Ile może nauczyć i pokazać.
A to czy Wam się powiedzie, zależy od Was samych... jeżeli facet jest odpowiedzialny to sądzę, że i Twoi rodzice się do niego przekonają.
Jeśli Ty nie jesteś pustą małolatą to i jego rodzice będą w stanie Cię zaakceptować.
Wielu osobom wydaje się nieważna akceptacja rodziców, zwłaszcza gdy trwają w stanie pierwszego odurzenia, jak ja to nazywam, drugą osobą.
Ale to szalenie ważne i istotne. Zapewne mieszkasz jeszcze z rodzicami, być może on też, dlaczego miłość ma być czymś zakazanym , co trzeba ukrywać?
To piękne uczucie i chyba winno się rozwijać w spokojnej akceptacji otoczenia, zwłaszcza tego najbliższego. Poza tym lepiej nie mieć na pieńku z rodzicami chłopaka/dziewczyny ;)
Ah.. i nie przejmuj się reakcjami obcych Wam ludzi, czy też osób na ktorych wam nie zależy. Najważniejsi macie być Wy i osoby Wam najbliższe, dlatego jeśli oboje jesteście poważni i siebie traktujecie poważnie to nie ukrywajcie się przed światem. Wiem, wiem, nie jesteście jeszcze razem. Ale czy to znaczy, że nie możecie razem się pokazywać?
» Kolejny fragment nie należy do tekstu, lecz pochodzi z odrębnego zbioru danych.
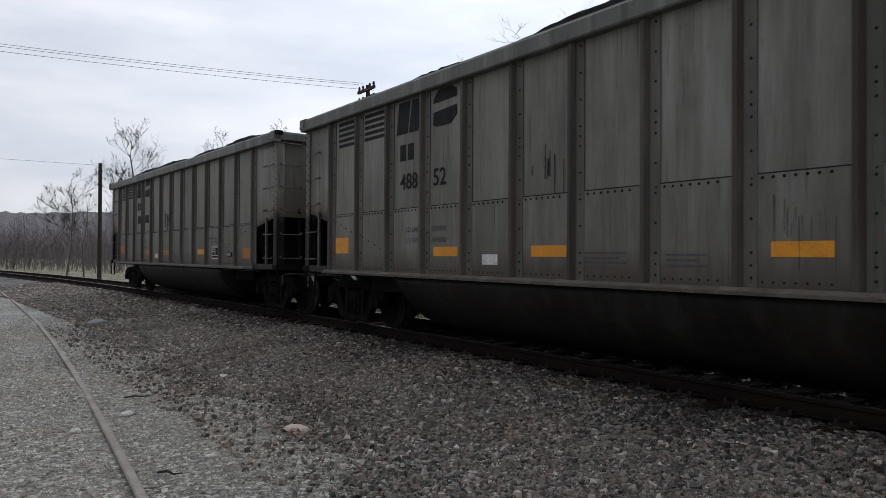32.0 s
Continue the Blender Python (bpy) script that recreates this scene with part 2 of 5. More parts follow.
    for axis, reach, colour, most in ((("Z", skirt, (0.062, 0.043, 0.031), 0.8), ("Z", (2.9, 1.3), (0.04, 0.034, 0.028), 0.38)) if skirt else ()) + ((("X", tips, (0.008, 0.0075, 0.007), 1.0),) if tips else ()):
        # dirt thrown up along the plates' foot; darker lower sides; blacker tub tips
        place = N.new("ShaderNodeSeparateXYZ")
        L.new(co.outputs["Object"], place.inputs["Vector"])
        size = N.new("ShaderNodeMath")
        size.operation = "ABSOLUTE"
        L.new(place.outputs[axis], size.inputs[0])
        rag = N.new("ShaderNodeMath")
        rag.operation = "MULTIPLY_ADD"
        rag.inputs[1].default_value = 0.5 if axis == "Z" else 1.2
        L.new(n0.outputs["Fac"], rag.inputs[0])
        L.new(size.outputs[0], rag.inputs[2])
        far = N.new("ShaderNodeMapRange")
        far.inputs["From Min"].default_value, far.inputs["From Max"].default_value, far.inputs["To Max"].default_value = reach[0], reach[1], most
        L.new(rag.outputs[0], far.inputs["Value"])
        darkened = N.new("ShaderNodeMixRGB")
        darkened.inputs["Color2"].default_value = (*colour, 1)
        L.new(far.outputs["Result"], darkened.inputs["Fac"])
        L.new(x.outputs["Color"], darkened.inputs["Color1"])
        x = darkened
    # no two plates weather quite alike
    vary = N.new("ShaderNodeMapRange")
    vary.inputs["To Min"].default_value, vary.inputs["To Max"].default_value = 0.91, 1.09
    L.new(info.outputs["Random"], vary.inputs["Value"])
    tone = N.new("ShaderNodeHueSaturation")
    L.new(vary.outputs["Result"], tone.inputs["Value"])
    L.new(x.outputs["Color"], tone.inputs["Color"])
    L.new(tone.outputs["Color"], b.inputs["Base Color"])
    bp = N.new("ShaderNodeBump")
    bp.inputs["Strength"].default_value, bp.inputs["Distance"].default_value = 0.35, 0.03
    L.new(n0.outputs["Fac"], bp.inputs["Height"])
    L.new(bp.outputs["Normal"], b.inputs["Normal"])
    return m


PAINT, PAINT_POST, PAINT_TUB, PAINT_END, PAINT_CHORD, PAINT_CUT, PAINT_SILL, PAINT_FLANGE = (bpy.data.materials.new("stand_in_" + k) for k in ("body", "post", "tub", "end", "chord", "cut", "sill", "flange"))
RIVET = mat("rivet_iron", (0.019, 0.017, 0.0155), 0.8, var=0.3, spec=0.1)
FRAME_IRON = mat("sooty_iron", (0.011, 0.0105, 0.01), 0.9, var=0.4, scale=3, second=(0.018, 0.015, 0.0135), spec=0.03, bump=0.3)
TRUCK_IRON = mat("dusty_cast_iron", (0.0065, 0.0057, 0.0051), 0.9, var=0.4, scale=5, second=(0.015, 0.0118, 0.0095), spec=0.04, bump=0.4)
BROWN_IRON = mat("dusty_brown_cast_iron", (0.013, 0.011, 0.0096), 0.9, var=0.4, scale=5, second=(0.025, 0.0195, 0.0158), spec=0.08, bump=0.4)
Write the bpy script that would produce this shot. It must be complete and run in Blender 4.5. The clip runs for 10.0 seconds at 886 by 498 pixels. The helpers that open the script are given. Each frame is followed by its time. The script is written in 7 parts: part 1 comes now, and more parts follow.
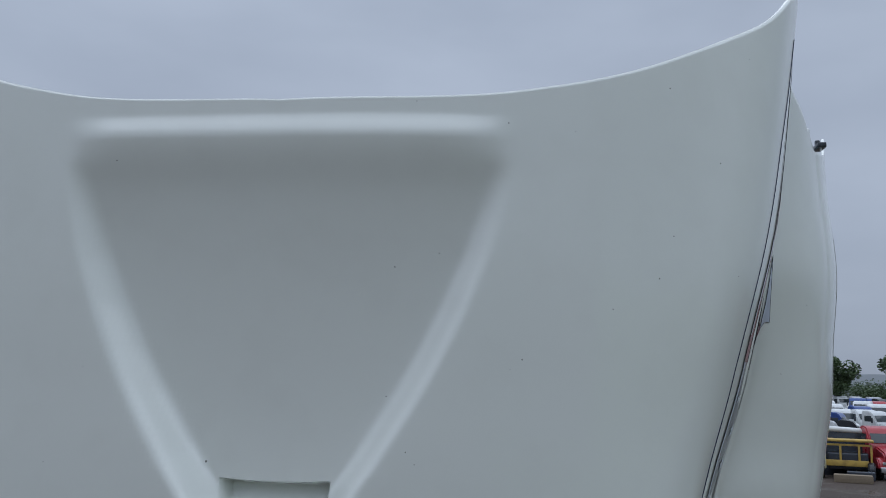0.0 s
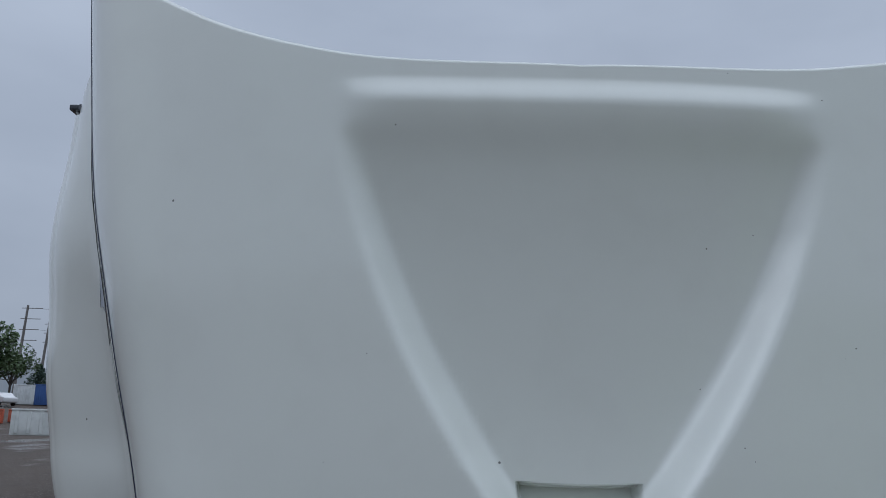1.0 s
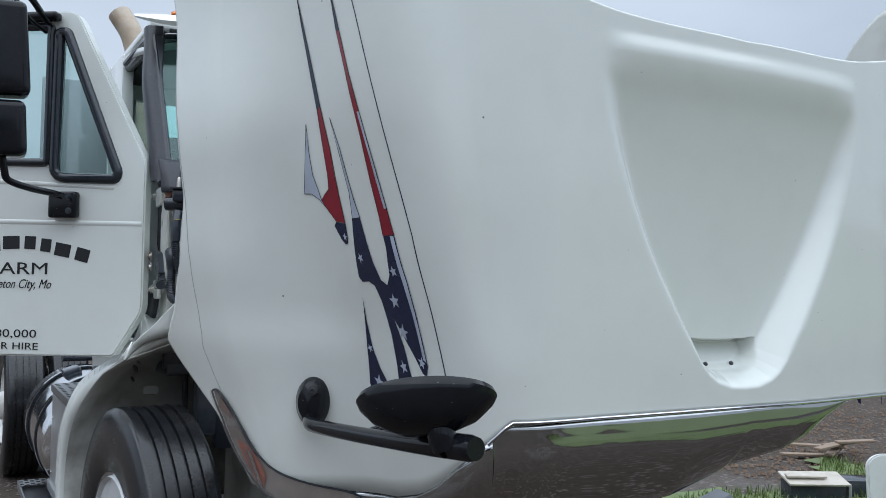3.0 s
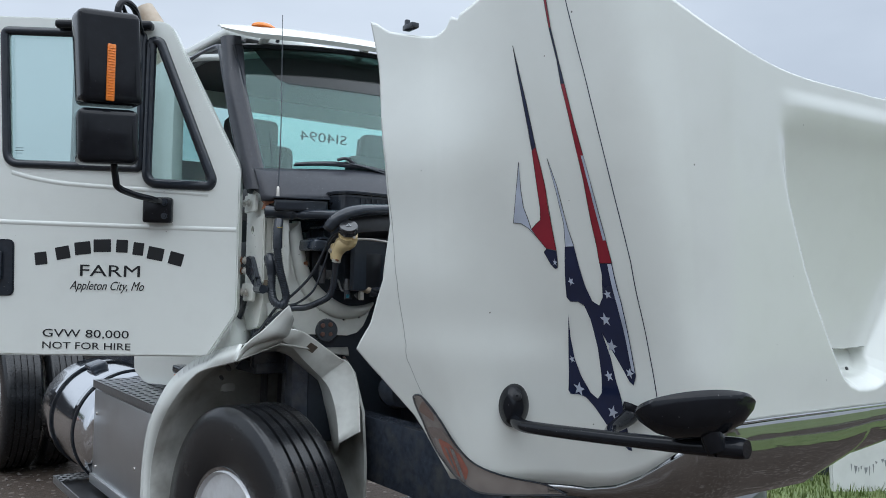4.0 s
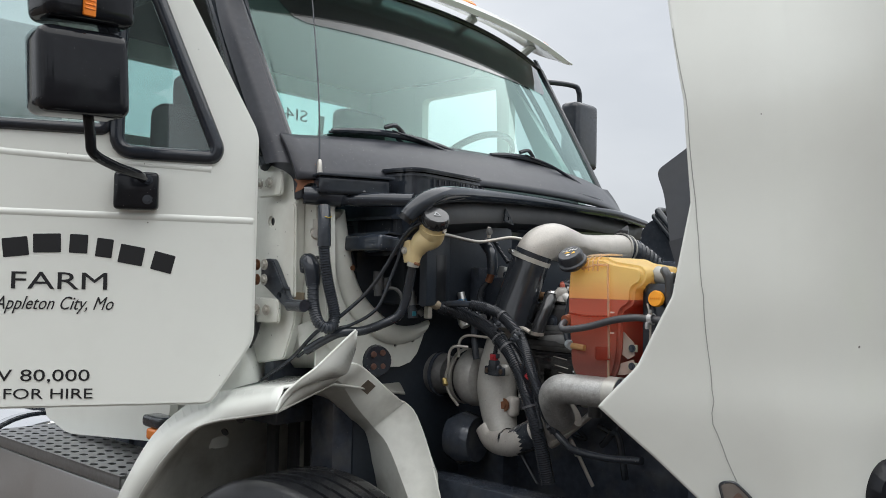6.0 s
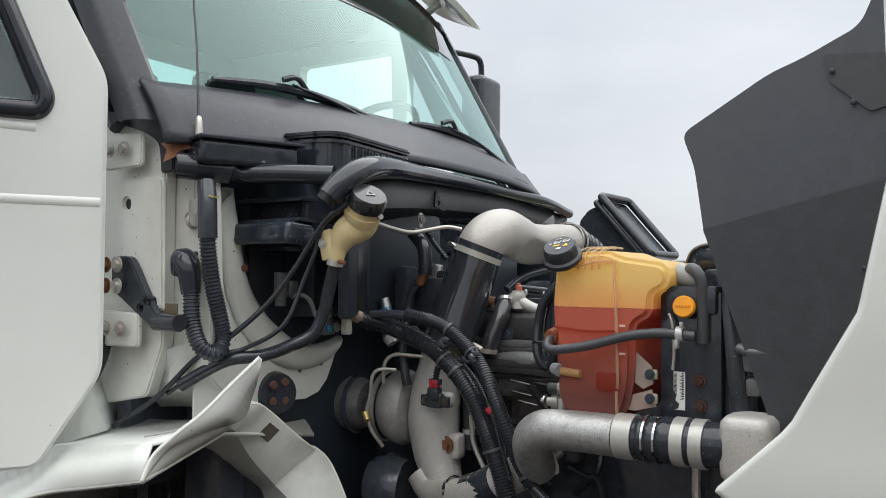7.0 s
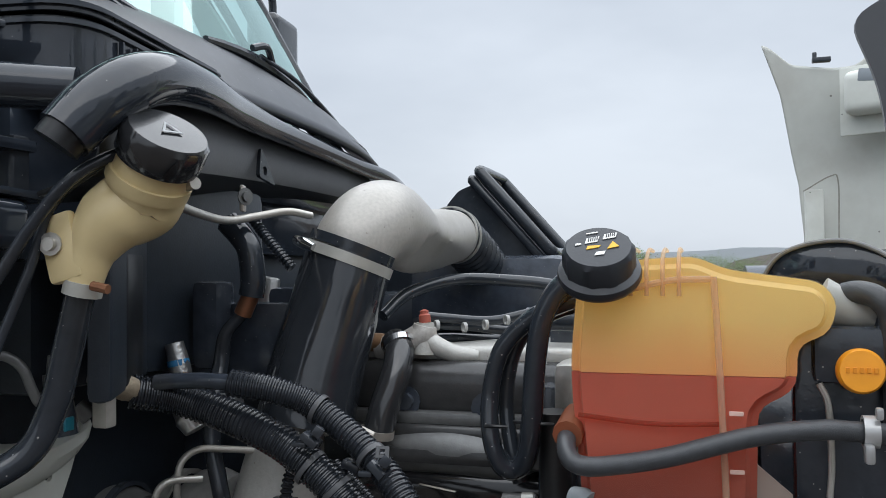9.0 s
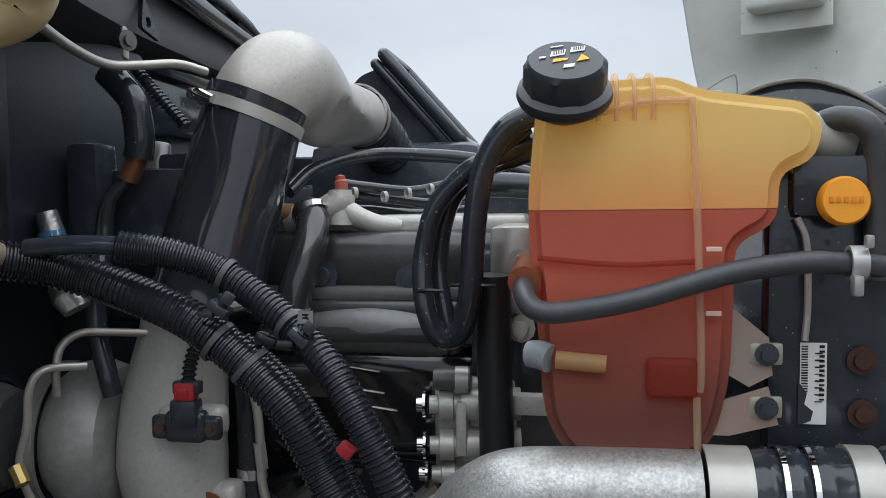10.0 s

P.S Metryczka niewiele znaczy.. przekroczyłaś magiczny wiek 15 lat, gdy koleś mógł iść do więzienia za seks ;) Ale to czy jesteś dojrzała wyjdzie w praniu, w trakcie trwania związku. Jeśli jesteś, i on jest-macie dużą szansę. jeśli nie- wyjdzie. I będziesz musiała jeszcze dorosnąć.

P.S 2: Związek ze starszym mężczyzną, wydaje mi się jest b.dużym wyzwaniem dla kobiety, zwłaszcza dla nastolatki. Mężczyzna o tyle lat starszy ma inne potrzeby, inne wymagania, często prowadzi zupełnie inny tryb życia, ma inne grono znajomych. Nie wkopuj się w związek jeśli nie jesteś tych wszystkich różnic świadoma, bo mogą one stanowić ogromną przepaść, nie do pokonania. I jeśli już teraz drażnią cię komentarze jego koleżanek na naszej-klasie to co będzie później, gdy będzie robił np. projekt w pracy z jakąś koleżanką, albo miał wyjazd w delegacje z kolegami i koleżankami z pracy? będziesz szaleć z niepokoju i zazdrości, bo Ciebie z pewnością nie weźmie? Trzeba nabrać ogromnego dystansu by taki związek miał szansę być związkiem szczęśliwym i spełnionym.

P.S 3: przepraszam za długość postu, ale to temat rzeka, a ja na temat relacji międzyludzkich mogę godzinami.